A hedgehog replied gruffly, “Because my other apps run in a newer Java, on a slimmer OS. You don’t get the computer to yourself!”

The chipmunk next to him added, “You don’t get to dictate my filesystem organization!”

The app was discouraged. “My Java code is not enough to make software that runs! I also need an operating system, a runtime, a filesystem, and I want them just so. Why can’t I put that in code too?”

A friendly firefly alighted and remarked, “This is why we have containers.

Containers let us write code (a Dockerfile) to describe the computer an app needs to run on. Choose an operating system, install any runtimes and libraries needed, and populate the file system. This reduces many of the app’s expectations to one: a container runtime.
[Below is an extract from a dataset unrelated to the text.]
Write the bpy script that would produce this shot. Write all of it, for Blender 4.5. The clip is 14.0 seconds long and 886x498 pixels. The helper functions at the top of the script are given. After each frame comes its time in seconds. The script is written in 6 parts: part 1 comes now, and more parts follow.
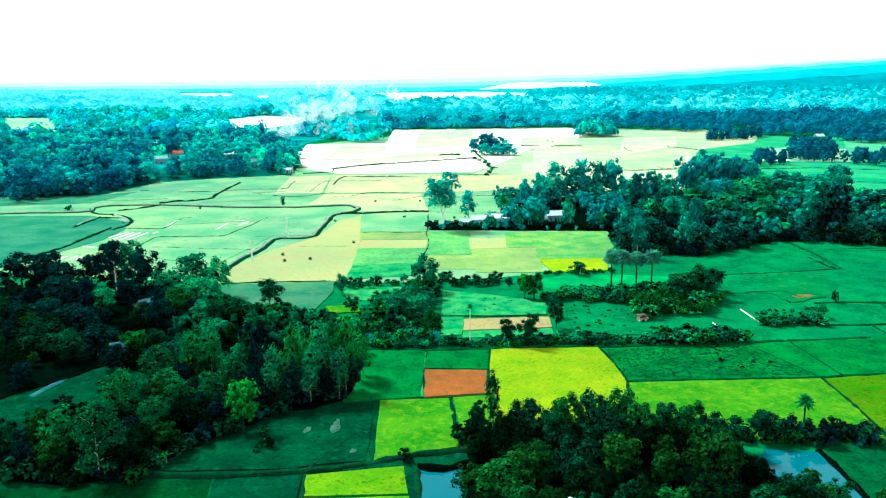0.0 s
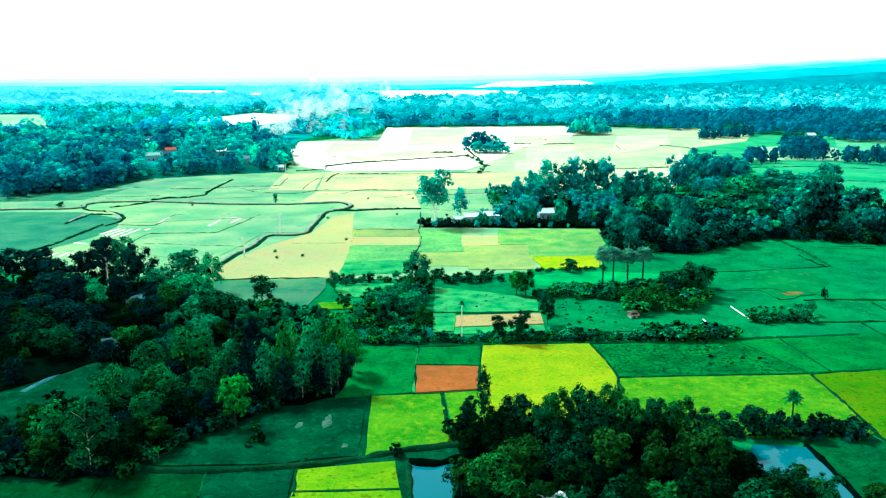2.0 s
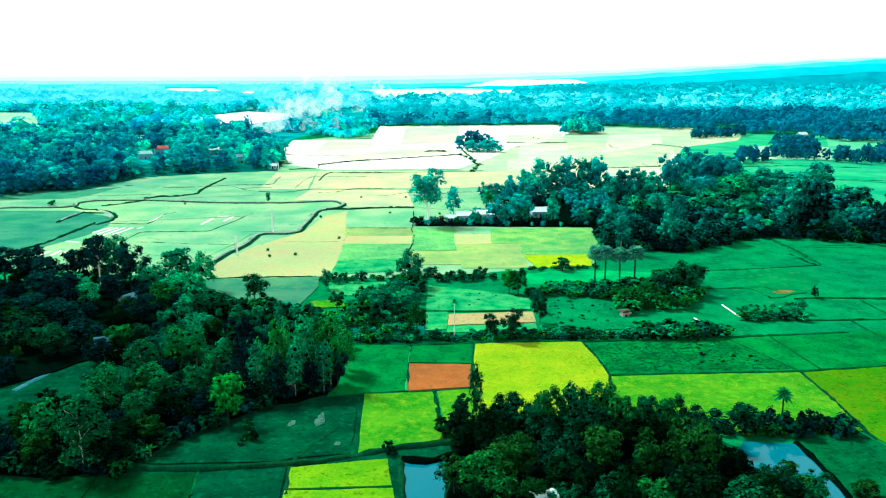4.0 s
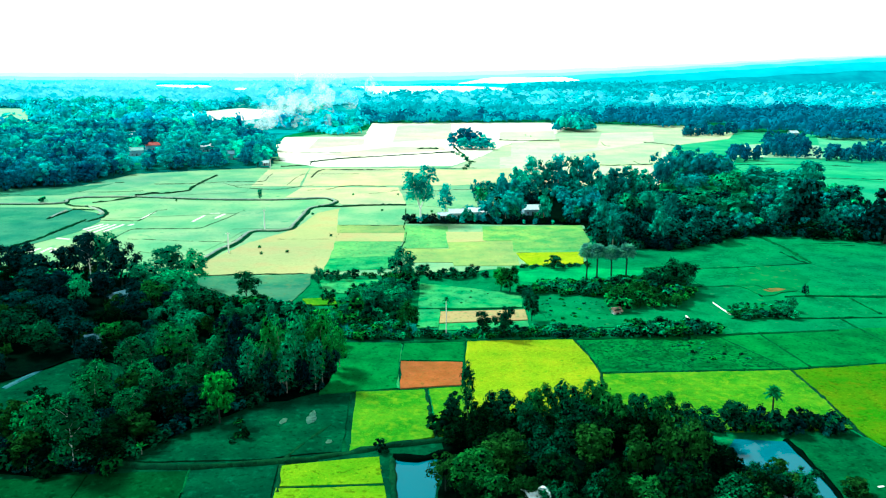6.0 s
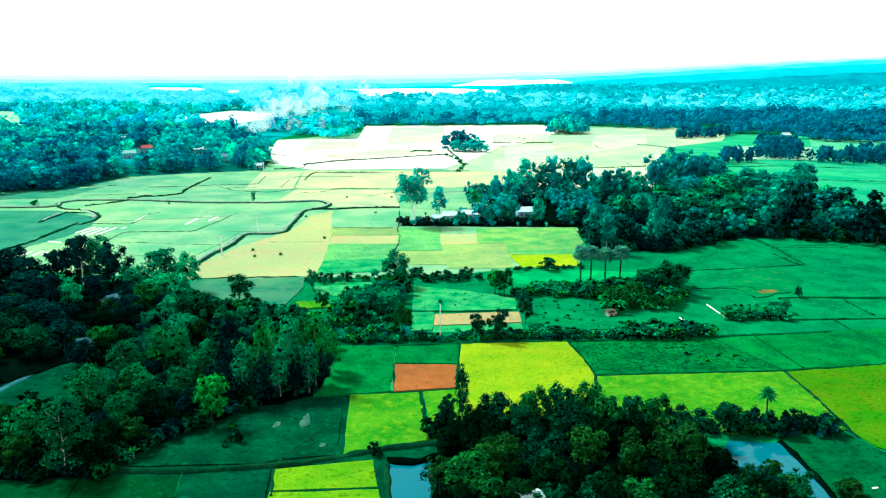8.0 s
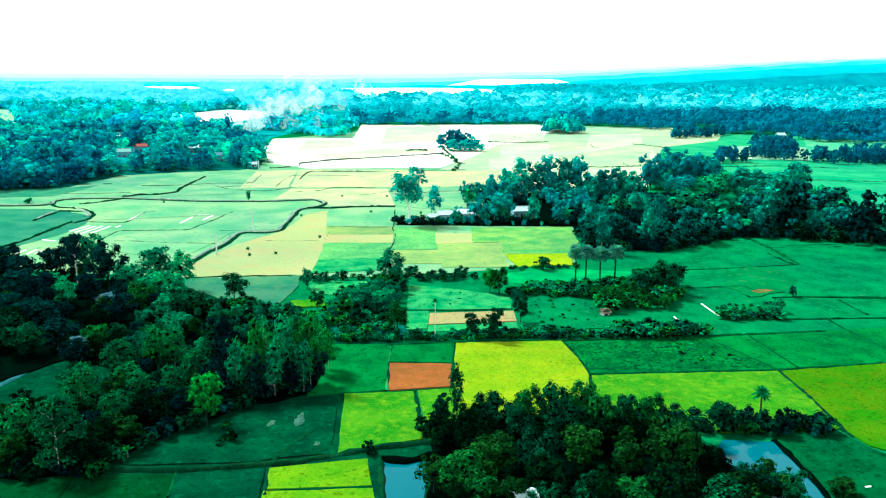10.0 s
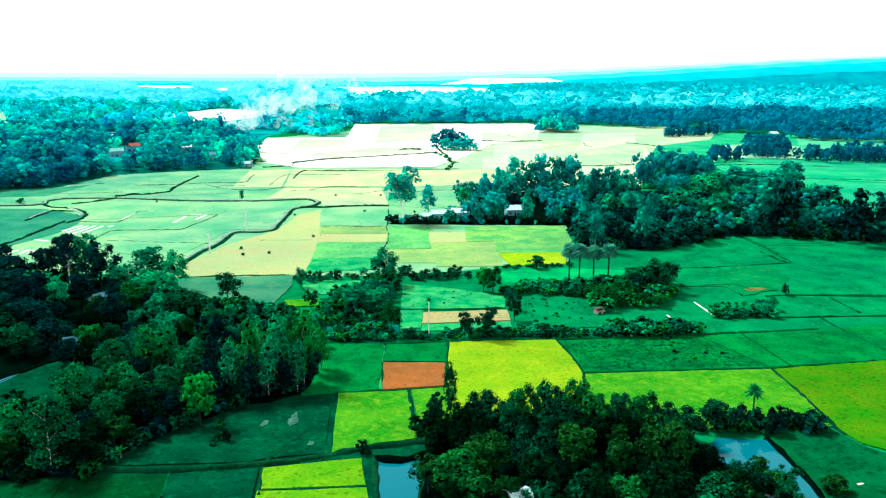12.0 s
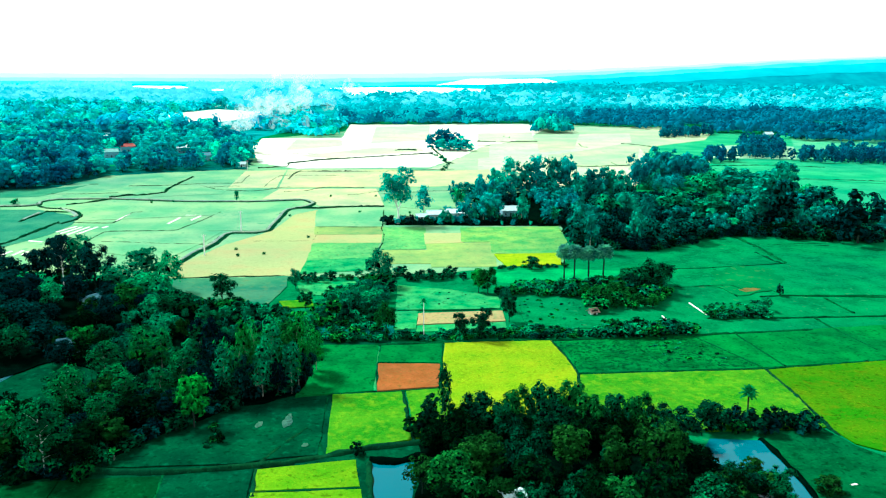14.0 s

The app jumped up and down excitedly. “I want to define a container!”

And with the firefly’s help, it did. It included the Dockerfile in its source code, and other developers used it. The app got fewer complaints, because everyone could build a suitable container.

The armadillo didn’t want to run a container, but she could still look at the Dockerfile to see all the app’s expectations.

The firefly and the app became good friends.

Much later, one sad day the app’s computer shut off and wouldn’t turn on again. The app complained to the firefly about needing to buy a new computer and set everything up again.

“You run in a container now, right?” reminded the firefly.

The app looked proud. “Yes, I can.”

“I run my apps in a container runtime. Would you like to run in it too?” the firefly offered.

The app gasped, “Really? You’d share your runtime with me?”

The firefly replied, “I trust you. You can run alongside these other apps, which work on different operating systems, and none of them will even notice!”

And that’s what they did.

The app and the firefly happily moved on to solve new problems.